Madhya Pradesh: The Madhya Pradesh High Court has ruled that the inconvenience of parties to appear before the court cannot be a valid reason to waive the six-month statutory cooling-off period prescribed under Section 13-B(2) of the Hindu Marriage Act, 1955, before granting a divorce by mutual consent.
Justice G.S. Ahluwalia heard a miscellaneous petition filed by Sushant Kumar Sahu, challenging the trial court’s order rejecting his application to waive the cooling-off period in a mutual divorce case. The petitioner and his wife had filed for divorce by mutual consent on 01/07/2024, with their statements recorded on 02/07/2024. The trial court had scheduled the case for recording their second statements on 10/01/2025.
The petitioner argued that since he resides in Bhopal while the case is pending in Jabalpur, it was difficult for him to appear before the trial court frequently. He sought to waive the cooling-off period based on the Supreme Court’s judgment in Amardeep Singh vs. Harveen Kaur (2017), which held that the six-month cooling period is directory, not mandatory.
Rejecting the petition, Justice Ahluwalia observed:
“Even in the application filed under Section 13-B of the Hindu Marriage Act, it has not been pleaded by the petitioner that they have decided to move ahead in their life. The main ground which has been pleaded in the application is that since the parties have been residing separately since 01/10/2017 and both are required to stay out of station in connection with their work, they are facing difficulty in attending the case.”
The court emphasized that the cooling-off period serves a crucial purpose, stating:
“Under these circumstances, the inconvenience of the parties to appear before the Court cannot be a ground to waive the cooling period. The basic purpose of making a provision for the cooling period is to reconsider the decision of getting separated.”

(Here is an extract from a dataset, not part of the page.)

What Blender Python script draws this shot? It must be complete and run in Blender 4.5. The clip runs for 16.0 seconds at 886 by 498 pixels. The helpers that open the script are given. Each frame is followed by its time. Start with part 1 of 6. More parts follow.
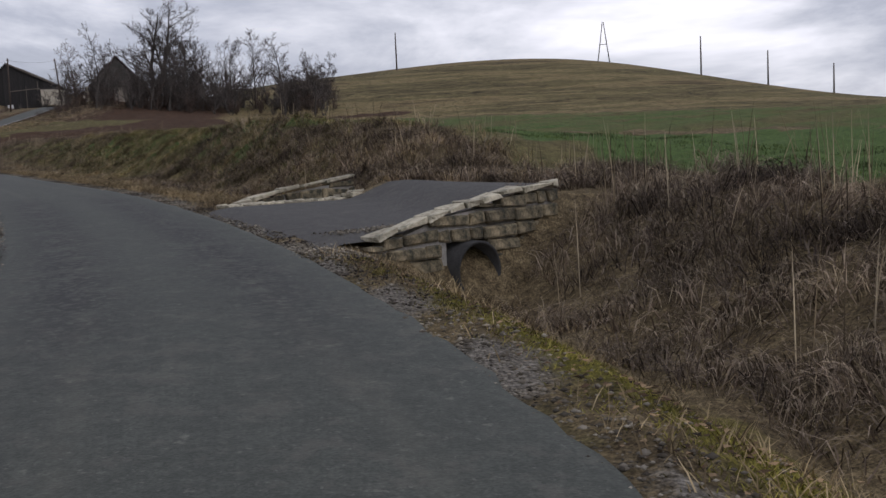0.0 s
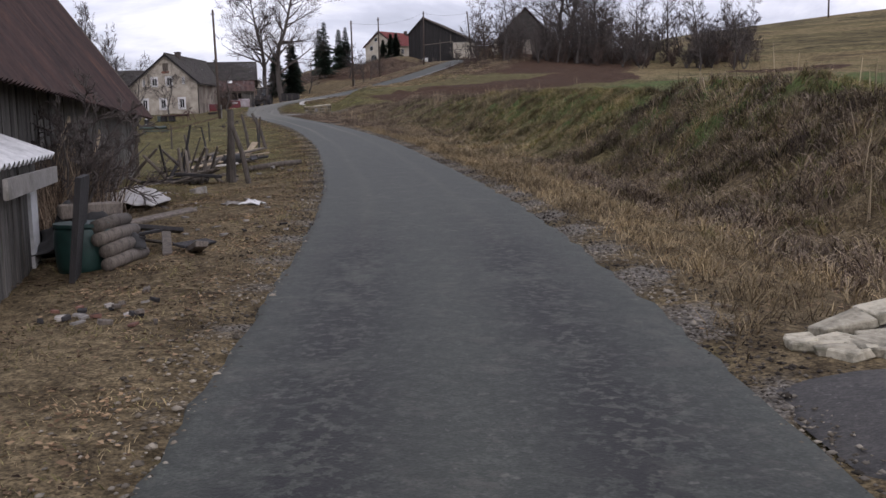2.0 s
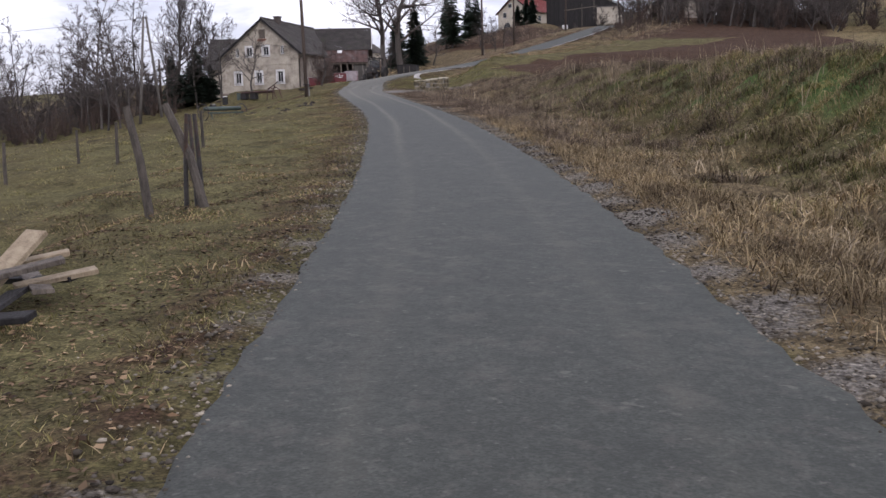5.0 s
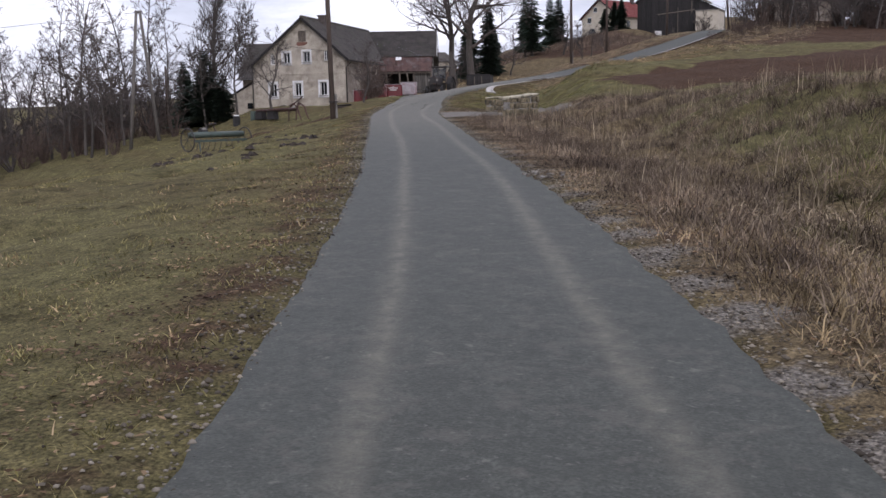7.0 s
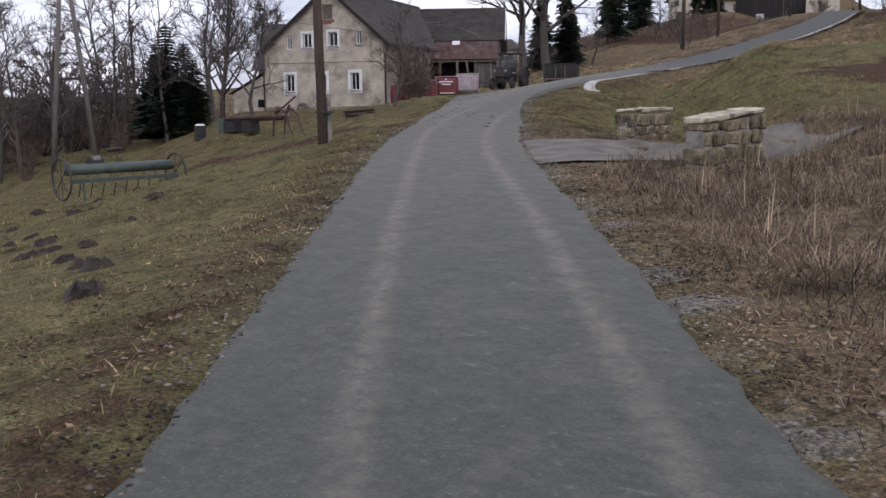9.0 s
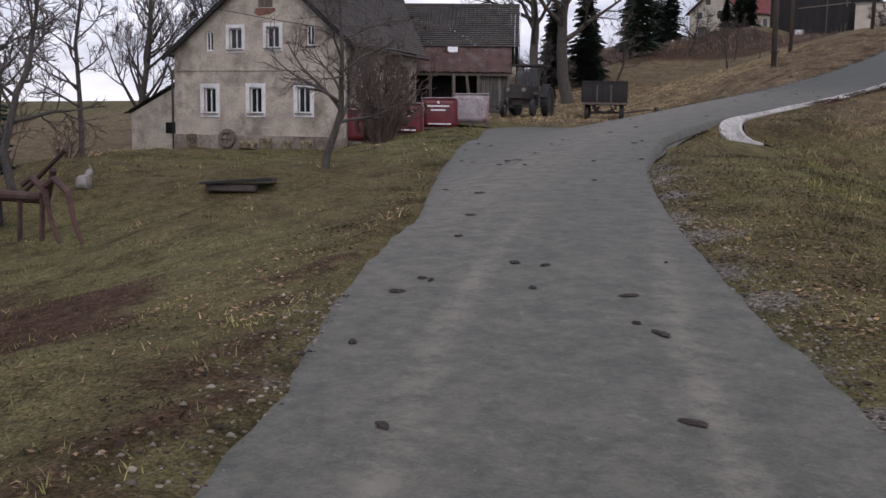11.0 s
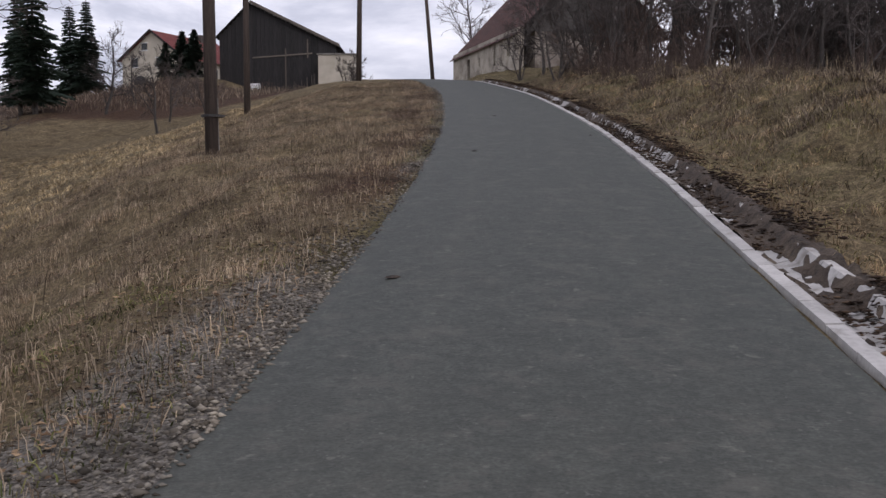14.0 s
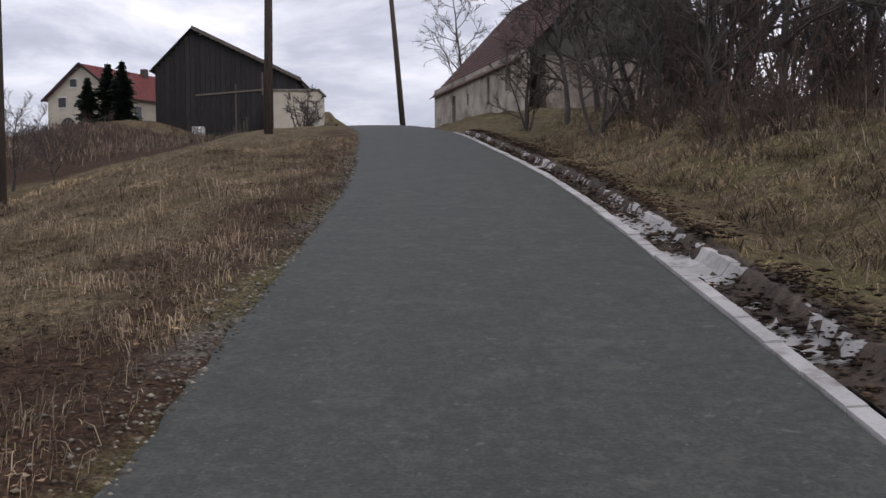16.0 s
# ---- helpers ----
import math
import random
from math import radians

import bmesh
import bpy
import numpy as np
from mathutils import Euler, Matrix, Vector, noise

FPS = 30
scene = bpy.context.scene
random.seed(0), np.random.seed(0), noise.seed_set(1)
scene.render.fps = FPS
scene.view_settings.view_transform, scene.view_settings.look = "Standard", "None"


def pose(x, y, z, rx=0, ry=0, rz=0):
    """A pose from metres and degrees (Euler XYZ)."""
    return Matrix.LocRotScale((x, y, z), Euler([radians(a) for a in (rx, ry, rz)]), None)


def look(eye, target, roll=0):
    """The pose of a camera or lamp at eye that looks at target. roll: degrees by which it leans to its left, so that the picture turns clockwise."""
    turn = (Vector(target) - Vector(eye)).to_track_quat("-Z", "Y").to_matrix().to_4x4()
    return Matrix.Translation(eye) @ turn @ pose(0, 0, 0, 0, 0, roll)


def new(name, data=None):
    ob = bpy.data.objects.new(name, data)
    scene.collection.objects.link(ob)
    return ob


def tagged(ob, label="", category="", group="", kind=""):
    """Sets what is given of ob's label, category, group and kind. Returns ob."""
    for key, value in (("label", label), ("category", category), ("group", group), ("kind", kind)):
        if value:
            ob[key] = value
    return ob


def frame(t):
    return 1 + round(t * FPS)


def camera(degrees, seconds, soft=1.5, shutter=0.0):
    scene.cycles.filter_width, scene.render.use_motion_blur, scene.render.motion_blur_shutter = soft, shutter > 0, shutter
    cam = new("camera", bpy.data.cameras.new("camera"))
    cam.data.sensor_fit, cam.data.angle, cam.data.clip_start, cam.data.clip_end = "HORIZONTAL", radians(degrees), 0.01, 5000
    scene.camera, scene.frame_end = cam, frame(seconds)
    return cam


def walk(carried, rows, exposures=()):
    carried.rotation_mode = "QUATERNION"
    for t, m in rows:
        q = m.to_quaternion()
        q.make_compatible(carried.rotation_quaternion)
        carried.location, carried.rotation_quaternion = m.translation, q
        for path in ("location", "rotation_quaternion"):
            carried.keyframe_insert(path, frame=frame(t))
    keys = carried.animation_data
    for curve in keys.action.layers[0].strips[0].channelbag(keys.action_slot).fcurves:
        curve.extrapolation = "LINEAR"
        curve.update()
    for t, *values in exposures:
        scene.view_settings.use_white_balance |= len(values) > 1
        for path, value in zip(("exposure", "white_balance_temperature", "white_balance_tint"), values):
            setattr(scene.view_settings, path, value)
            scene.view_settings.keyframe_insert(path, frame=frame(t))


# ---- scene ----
cam = camera(48.0, 16.0)
PATH = [
    (0, (0.136, -0.028, 1.44), (0.119, 1.963, 1.257), -2.6),
    (0.5, (-0.365, 2.371, 1.609), (-0.607, 4.347, 1.414), -1.6),
    (1, (-1.101, 4.817, 1.781), (-1.592, 6.743, 1.563), -0.4),
    (1.5, (-1.979, 7.21, 1.96), (-2.634, 9.086, 1.731), -0.1),
    (2, (-3.195, 9.978, 2.088), (-3.968, 11.806, 1.84), -1.4),
    (2.5, (-4.301, 12.52, 2.158), (-5.133, 14.317, 1.875), -2.0),
    (3, (-5.598, 15.41, 2.257), (-6.459, 17.191, 1.965), -2.1),
    (3.5, (-6.93, 18.229, 2.344), (-7.812, 19.998, 2.038), -2.1),
    (4, (-8.509, 21.529, 2.418), (-9.421, 23.283, 2.113), -1.8),
    (4.5, (-10.36, 24.927, 2.468), (-11.309, 26.662, 2.17), -1.5),
    (5, (-12.711, 28.802, 2.545), (-13.714, 30.507, 2.251), -1.4),
    (7.5, (-25.974, 50.136, 3.384), (-27.127, 51.747, 3.114), -1.1),
    (8, (-29.036, 54.551, 3.522), (-30.225, 56.135, 3.244), -1.2),
    (8.5, (-32.148, 58.719, 3.756), (-33.365, 60.279, 3.463), -0.9),
    (11, (-48.077, 79.055, 4.788), (-49.281, 80.63, 4.524), 0.8),
    (11.5, (-50.885, 83.329, 5.015), (-52.006, 84.962, 4.74), 0.6),
    (12, (-53.433, 88.071, 5.303), (-54.42, 89.791, 5.039), 0.2),
    (12.5, (-55.183, 92.106, 5.582), (-56.003, 93.916, 5.35), -1.1),
    (13, (-56.42, 97.98, 6.17), (-57.056, 99.865, 5.961), -2.1),
    (13.5, (-57.369, 102.89, 6.517), (-57.773, 104.84, 6.326), -0.5),
    (14, (-57.976, 108.332, 6.946), (-58.237, 110.309, 6.796), -0.0),
    (14.5, (-58.244, 113.491, 7.401), (-58.46, 115.476, 7.286), 0.1),
    (15, (-58.583, 118.684, 8.066), (-58.786, 120.671, 7.967), 0.1),
    (15.5, (-58.977, 123.381, 8.682), (-59.198, 125.366, 8.584), -0.1),
    (16, (-59.383, 128.505, 9.361), (-59.644, 130.486, 9.278), -0.5),
]
EXPOSURE = [(0, -.38, 6250, 18), (1, -.2, 6250, 20), (2.5, .16, 6250, 23), (4, .3, 6250, 23), (9, .2, 6150, 22), (11, -.05, 6250, 23), (12.5, -.16, 6250, 24), (14, -.05, 6300, 22), (16, -.15, 6300, 20)]
walk(cam, [(t, look(eye, target, roll)) for t, eye, target, roll in PATH], EXPOSURE)

# ---- light ----
world = bpy.data.worlds.new("overcast_sky")
scene.world = world
world.use_nodes = True
wn, wl = world.node_tree.nodes, world.node_tree.links
wn.clear()
w_out, w_bg = wn.new("ShaderNodeOutputWorld"), wn.new("ShaderNodeBackground")
sky = wn.new("ShaderNodeTexSky")
sky.sky_type, sky.sun_disc, sky.sun_elevation, sky.sun_rotation = "NISHITA", False, radians(32), radians(110)
w_co, w_map, w_noise, w_ramp, w_mix = (wn.new("ShaderNode" + k) for k in ("TexCoord", "Mapping", "TexNoise", "ValToRGB", "MixRGB"))
w_map.inputs["Scale"].default_value = (1.6, 1.6, 5.0)
w_map.inputs["Location"].default_value = (.35, .1, .2)
w_map.inputs["Rotation"].default_value = (0, 0, radians(22))
w_noise.inputs["Scale"].default_value, w_noise.inputs["Detail"].default_value, w_noise.inputs["Roughness"].default_value = 1.9, 9, .58
w_noise.inputs["Distortion"].default_value = .35
while len(w_ramp.color_ramp.elements) < 4:
    w_ramp.color_ramp.elements.new(.5)
for e, (p, c) in zip(w_ramp.color_ramp.elements, ((.3, (.32, .345, .385)), (.46, (.52, .55, .6)), (.55, (.76, .785, .81)), (.66, (1.1, 1.11, 1.12)))):
    e.position, e.color = p, (*c, 1)
w_scale = wn.new("ShaderNodeMixRGB")
w_scale.blend_type, w_scale.inputs[0].default_value, w_scale.inputs[2].default_value = "MULTIPLY", 1, (.1, .1, .1, 1)
wl.new(sky.outputs[0], w_scale.inputs[1])
wl.new(w_co.outputs["Generated"], w_map.inputs["Vector"])
wl.new(w_map.outputs[0], w_noise.inputs["Vector"])
wl.new(w_noise.outputs["Fac"], w_ramp.inputs[0])
w_mix.inputs[0].default_value = .9
wl.new(w_scale.outputs[0], w_mix.inputs[1])
wl.new(w_ramp.outputs[0], w_mix.inputs[2])
wl.new(w_mix.outputs[0], w_bg.inputs["Color"])
w_bg.inputs["Strength"].default_value = 1.28
wl.new(w_bg.outputs[0], w_out.inputs[0])
sun = new("sun", bpy.data.lights.new("sun", "SUN"))
sun.data.energy, sun.data.angle, sun.data.color = 0.7, radians(25), (1, 0.96, 0.9)
sun.matrix_world = look((60, -20, 60), (0, 40, 0))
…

Justice Ahluwalia outlined four conditions that need to be satisfied for waiving the statutory period under Section 13-B(2) of the Hindu Marriage Act:
“(i) All efforts of mediation and conciliation, including efforts in terms of Order 32-A Rule 3 CPC, Section 23(2) of CPC, and Section 9 of the Family Courts Act to reunite the parties, have failed and there is no likelihood of success in that direction through further efforts;
(ii) The parties have genuinely settled their differences, including alimony, custody of the child, or any other pending issues;
(iii) The waiting period will only prolong their agony;
(iv) The parties have decided to move ahead in their lives.”
The court noted that the divorce petition had not been pending for more than six months and that the petitioners had not demonstrated that they had decided to move ahead in their lives. It also pointed out that even if the trial court were directed to take up the matter for the second motion immediately, the parties would still be required to appear in court.
Finding that the petitioner failed to provide sufficient grounds for a waiver of the cooling period, the High Court dismissed the petition, upholding the trial court’s decision. The court concluded that the trial court did not commit any error by rejecting the application for a waiver of the cooling period.